The research team created the animations based upon an analysis of how geometry students solved the problems that we created for the animations.

Thanks.

This is an excellent question. I am particularly interested in how teachers probe for prior knowledge to get below the surface of what students are saying—and whether different elements of the PD model stimulate different ways of “digging out” or revealing relevant student experiences and knowledge.

Thanks for your questions. Our project takes into account three sources of prior knowledge that are relevant during problem-based lessons: (1) prior knowledge of mathematical content that students use to solve a problem, (2) prior knowledge of the context of the problem, and (3) prior knowledge of out of school mathematical practices that are related to the problem. In the study group, the teachers design problems that would enable students to make use of these three sources of prior knowledge in meaningful ways. This is challenging because it requires teachers to know their students and to consider the mathematical content of the lesson. We show examples of how to take into account these three sources of prior knowledge in the vignettes. We expect that the discussions of the vignettes enable teachers to get ideas about how to use students’ prior knowledge in their lessons. Even though the prior knowledge of school mathematics is the most obvious for math teachers, teachers say that the other sources of prior knowledge increase students’ opportunities to have entry points to the problem. In addition, teachers say that problems that are situated in contexts that are relevant to their students increase students’ engagement and motivation.

Thank you. Appreciate the detail about sources of prior knowledge. It gives teachers more opportunities to make the relevant connections. I am also thinking that many teachers experience “aha” moments in the discussions when they hear the perspectives of other teachers who capitalize on prior knowledge that hadn’t ever occurred to them because of the different “prior knowledge” and cultural diversity of the teachers themselves. Is that the case?
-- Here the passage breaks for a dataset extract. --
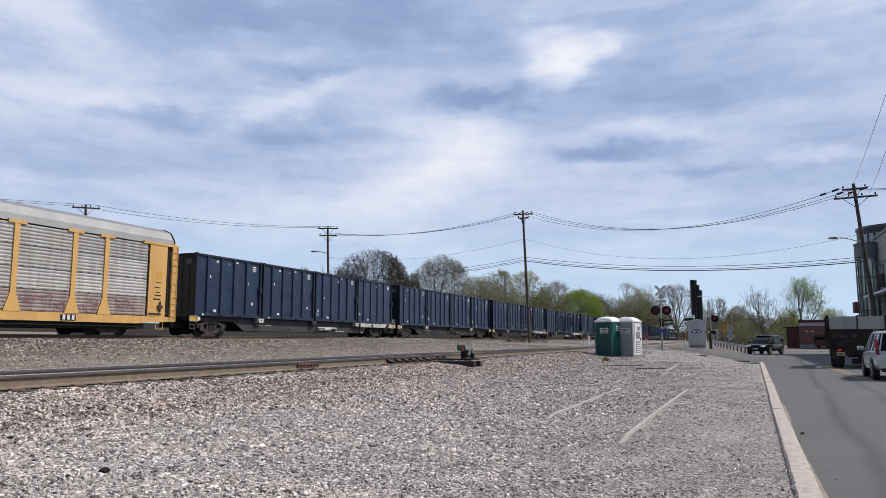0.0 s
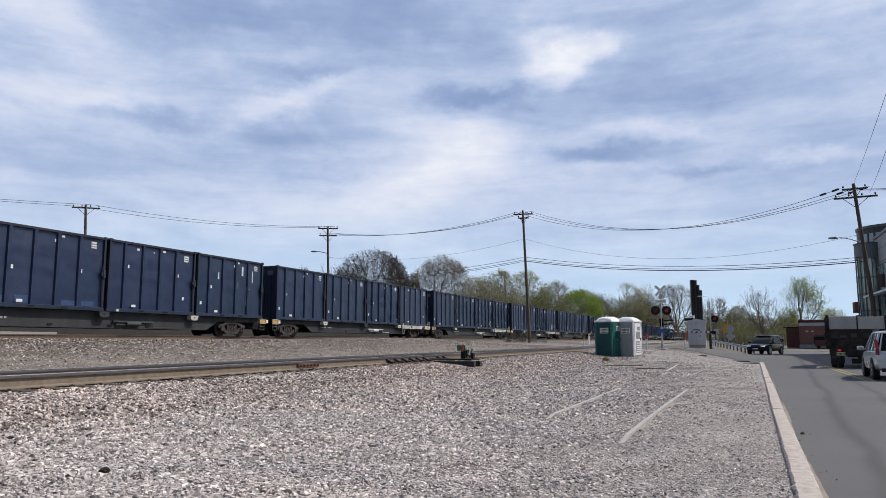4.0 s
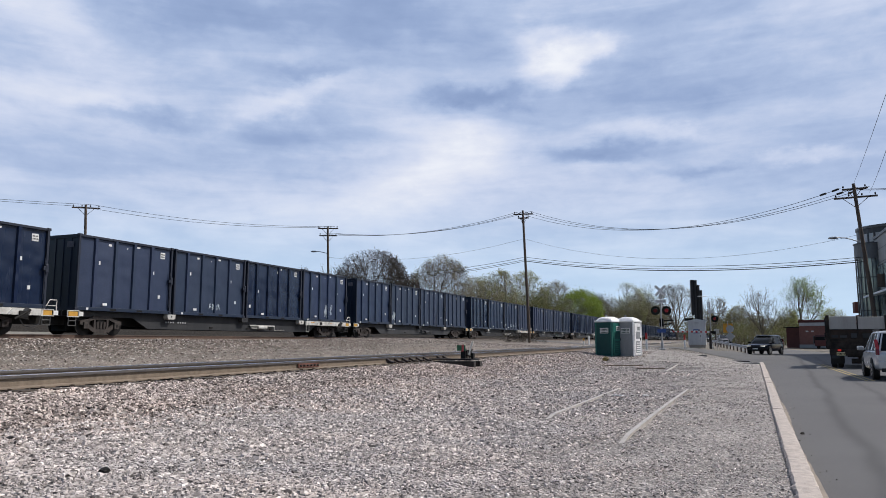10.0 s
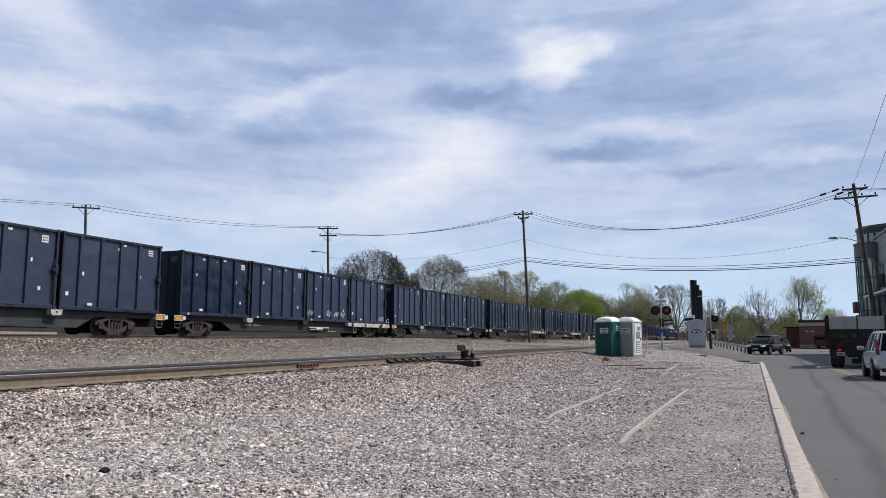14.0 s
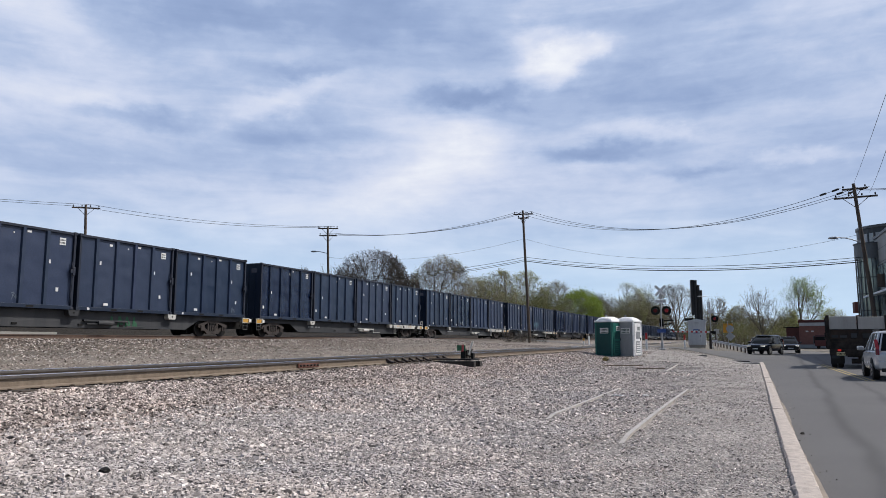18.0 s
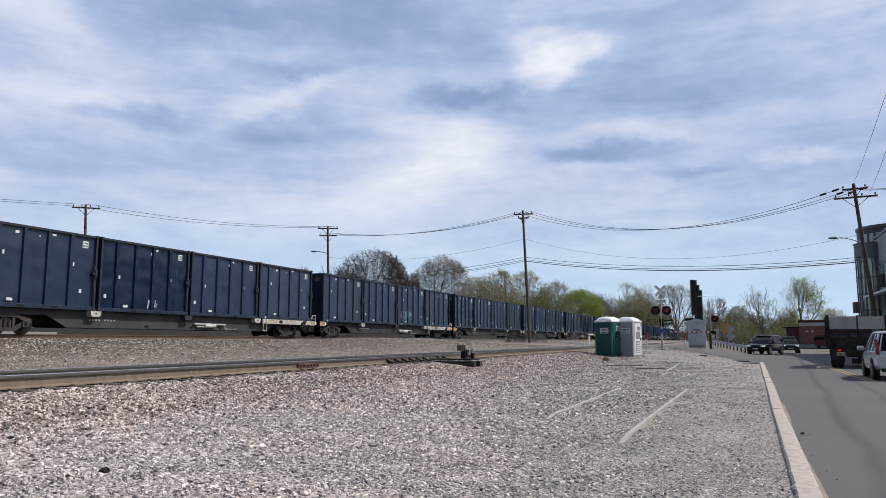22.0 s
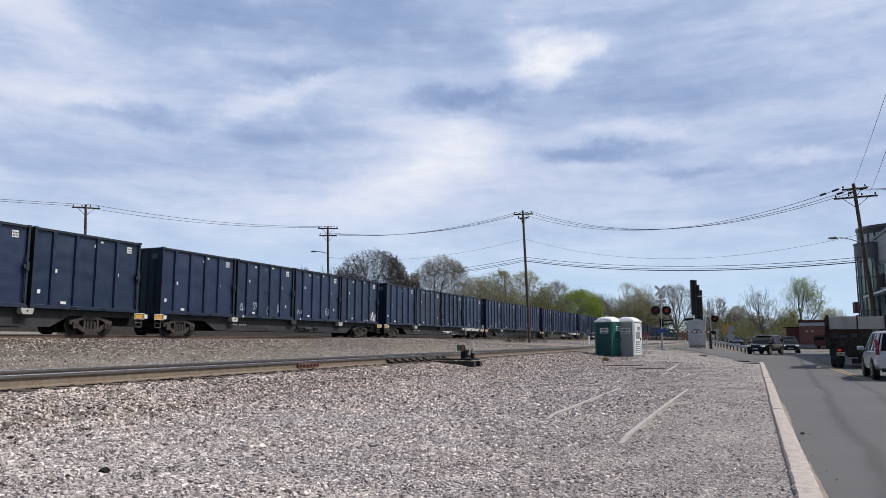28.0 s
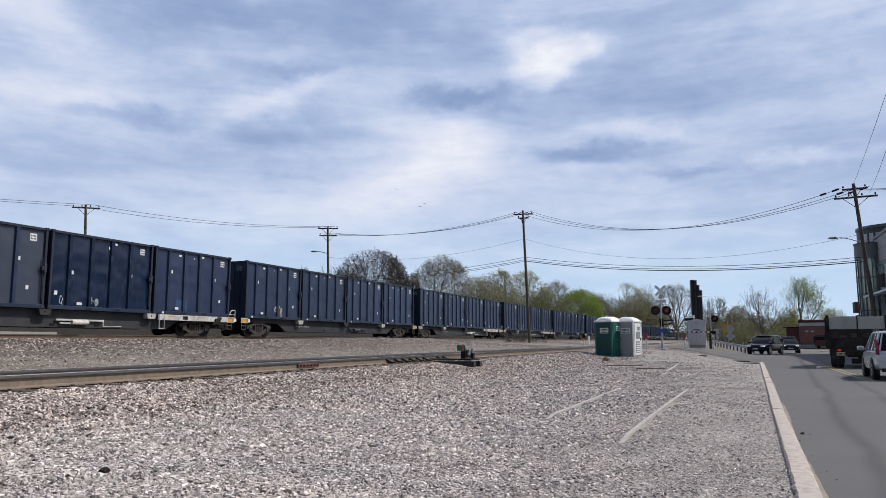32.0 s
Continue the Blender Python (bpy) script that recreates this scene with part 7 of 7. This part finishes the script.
# ---------- what moves ----------
def plan_path(points):
    """Plan places (seconds, s, q) to rows that stand on the street and head along the path."""
    rows = []
    for i, (t, s, q) in enumerate(points):
        a = points[max(i - 1, 0)]
        b = points[min(i + 1, len(points) - 1)]
        ds, dq = b[1] - a[1], b[2] - a[2]
        if math.hypot(ds, dq) < 0.02:
            turn = rows[-1][3] if rows else 180.0
        else:
            turn = math.degrees(math.atan2(dq, ds))
            if turn < 0:
                turn += 360
        rows.append((t, s, q, turn))
    return rows


def drive(ob, knots):
    """Key a car along smooth knots (seconds, s, q), its wheels turning with the way it goes."""
    ts = np.array([k[0] for k in knots])
    times = [i * 0.5 for i in range(65)]

    def smooth(vals):
        out = []
        vals = np.array(vals, float)
        slope = np.gradient(vals, ts)
        still = np.abs(np.diff(vals)) < 0.45
        slope[:-1][still] = 0
        slope[1:][still] = 0
        for t in times:
            i = int(np.clip(np.searchsorted(ts, t) - 1, 0, len(ts) - 2))
            h = ts[i + 1] - ts[i]
            u = (t - ts[i]) / h
            out.append((2 * u ** 3 - 3 * u ** 2 + 1) * vals[i] + (u ** 3 - 2 * u ** 2 + u) * h * slope[i] + (-2 * u ** 3 + 3 * u ** 2) * vals[i + 1] + (u ** 3 - u ** 2) * h * slope[i + 1])
        return out
    S, Q = smooth([k[1] for k in knots]), smooth([k[2] for k in knots])
    rows = plan_path(list(zip(times, S, Q)))
    for i in range(len(rows) - 2, -1, -1):
        if math.hypot(S[i + 1] - S[i], Q[i + 1] - Q[i]) < 0.02 and S[0] == S[i]:
            rows[i] = (*rows[i][:3], rows[i + 1][3])
    walk(ob, [(t, at(s, q, float(ground_z(s, q)) + 0.06, turn)) for t, s, q, turn in rows])
    gone = np.concatenate([[0], np.cumsum(np.hypot(np.diff(S), np.diff(Q)))])
    fine = [i * 0.05 for i in range(641)]
    way = np.interp(fine, times, gone)
    spin = [(t, pose(0, 0, 0, 0, math.degrees(w / 0.345), 0)) for t, w in zip(fine, way)]
    wheels = [o for o in ob.children if o.name.startswith("wheel") and not o.name.startswith("wheel_arch")]
    walk(wheels[0], spin)
    share_keys(wheels[0], wheels[1:])


def share_keys(first, others):
    act, slot = first.animation_data.action, first.animation_data.action_slot
    for w in others:
        w.rotation_mode = "QUATERNION"
        w.animation_data_create()
        w.animation_data.action = act
        w.animation_data.action_slot = slot


def motions():
    for ob, s0, q, dz in MOVING:
        rows = []
        for t, gone in TRAIN_WAY:
            s = s0 - gone
            z = FAR_RAIL + FAR_GRADE * (s - 23.0) + dz
            rows.append((t, PLAN @ Matrix.Translation((s, q, z)) @ pose(0, 0, 0, 0, -math.degrees(FAR_GRADE), 0)))
        walk(ob, rows)
    # wheels roll on the rail: one turn for all
    walk(WHEELS[0], [(i / FPS, pose(0, 0, 0, 0, -math.degrees(TRAIN_V / 0.42) * i / FPS, 0)) for i in range(32 * FPS + 1)])
    share_keys(WHEELS[0], WHEELS[1:])
    # cars on the street beyond the junction
    drive(silver_car, SILVER_WAY)
    drive(queue_suv, QUEUE_WAY)
    drive(late_car, LATE_WAY)
    # three birds fly over from behind, their wings beating
    for b, (z, way) in zip(BIRDS, BIRD_WAY):
        rows = []
        for i, (t, x, y) in enumerate(way):
            (_, xa, ya), (_, xb, yb) = way[max(i - 1, 0)], way[min(i + 1, len(way) - 1)]
            rows.append((t, pose(x, y, z, 0, 0, math.degrees(math.atan2(yb - ya, xb - xa)))))
        walk(b, rows)
    for sg in (1, -1):
        first = BIRD_WINGS[sg][0]
        walk(first, [(i * 0.05, pose(0.01, sg * 0.02, 0.012, sg * (12 + 38 * math.sin(i * 1.9)), 0, 0)) for i in range(641)])
        share_keys(first, BIRD_WINGS[sg][1:])
    # the clouds drift slowly
    walk(BACKDROP, [(t, pose(*EYE, 0, 0, 1.32 * (t / 32.0 - 0.19))) for t in (0.0, 8.0, 16.0, 24.0, 32.0)])


BIRD_WAY = [(14.8, [(0, 63.4, -360.1), (10, 45.4, -227.6), (20, 27.4, -95.1), (26, 16.6, -15.6), (28, 13.0, 10.9), (29.0, 11.15, 24.12), (29.6, 9.68, 32.07), (30.2, 7.41, 40.03), (30.8, 4.36, 47.98), (31.4, 0.52, 55.93), (32.0, -4.11, 63.89)]), (15.2, [(0, 42.6, -408.2), (10, 32.1, -258.3), (20, 21.7, -108.4), (26, 15.4, -18.4), (28, 13.3, 11.5), (29.0, 12.24, 26.53), (29.6, 11.15, 35.65), (30.2, 9.14, 45.01), (30.8, 6.2, 54.62), (31.4, 2.34, 64.48), (32.0, -2.44, 74.58)]), (15.6, [(0, 112.8, -611.8), (10, 78.9, -394.0), (20, 45.0, -176.3), (26, 24.7, -45.6), (28, 17.9, -2.1), (29.4, 13.19, 28.44), (29.6, 12.47, 32.73), (30.2, 9.88, 44.9), (30.8, 6.61, 56.0), (31.4, 2.67, 66.01), (32.0, -1.95, 74.96)])]
TRAIN_WAY = [(0, 0.25), (1, 11.1), (2, 22.72), (3, 33.44), (6, 67.3), (7, 78.42), (8, 89.2), (9, 100.74), (10, 111.56), (11, 123.17), (12, 134.31), (13, 145.43), (14, 156.7), (17, 189.93), (18, 201.44), (19, 212.63), (20, 223.49), (21, 235.03), (22, 245.85), (23, 257.38), (24, 268.2), (25, 279.75), (28, 313.43), (29, 324.29), (30, 335.87), (31, 347.11), (32, 358.21)]
SILVER_WAY = [(0, 240.2, 21.13), (5, 209.8, 16.23), (8, 163.9, 9.24), (9, 140.5, 5.7), (9.5, 130.2, 4.39), (10, 122.2, 2.96), (10.5, 114.2, 1.39), (11, 106.1, 0.02), (11.5, 99.9, -0.84), (12.2, 93.6, -1.34), (13, 91.7, -1.43), (14, 91.5, -1.43), (32, 91.5, -1.43)]
QUEUE_WAY = [(0, 270.8, 25.75), (7, 225.2, 18.21), (9.5, 169.2, 9.54), (10.5, 141.7, 5.36), (11.5, 116.6, 0.79), (12, 109.6, -0.7), (12.6, 103.7, -2.16), (13.2, 97.6, -3.04), (14, 90.3, -3.63), (14.8, 85.5, -3.98), (15.6, 83.5, -4.13), (16.5, 83.2, -4.14), (32, 83.2, -4.14)]
LATE_WAY = [(0, 291.6, 27.73), (20, 261.1, 22.97), (25, 205.1, 14.42), (27, 143.7, 5.83), (27.5, 128.5, 3.46), (28, 118.5, 1.44), (28.5, 111.7, -0.5), (29.2, 106.8, -1.81), (30, 105.0, -2.19), (31, 104.8, -2.25), (32, 104.8, -2.25)]
motions()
Thank you! The art was created by Annie Lin, our graphic artist. She also makes the animations. We use the animations to show different alternatives when using students’ prior knowledge in a lesson. For example, one vignette can show a teacher highlighting connections with students’ prior knowledge of the context of a problem and in another vignette the teacher discusses students’ prior knowledge of specific mathematical content relevant to solve the problem. The videos are from the actual lessons that teachers taught and they show examples of how students used their prior knowledge in the problem-based lesson that the teachers created.

Annie did a great job with the art. As an animator for our project I’d be interested in talking with her at one point about her approach. Is there a place where we can go to view the animations?

These are important questions that we are investigating in the study. First of all, it can be hard for a teacher to pay attention to student thinking in the middle of the lesson because they may be walking from group to group and they may not have a full picture of how students are solving a problem. So, as in other research on video clubs, we are finding that giving teachers an opportunity to examine one video clip of students working on a problem for an extended period of time promotes a lot of discussion. We encourage teachers to use evidence from the video to make sense of how students are solving the problem. The discussions at the end of the year included more attention to student thinking than at the beginning of the year. Also, the teachers tend to initiate these discussions. The teachers are used their insights for revising the lesson in ways in which they can support students’ mathematical understanding. It seems that the analysis of the videos has enabled them to better anticipate students’ ideas.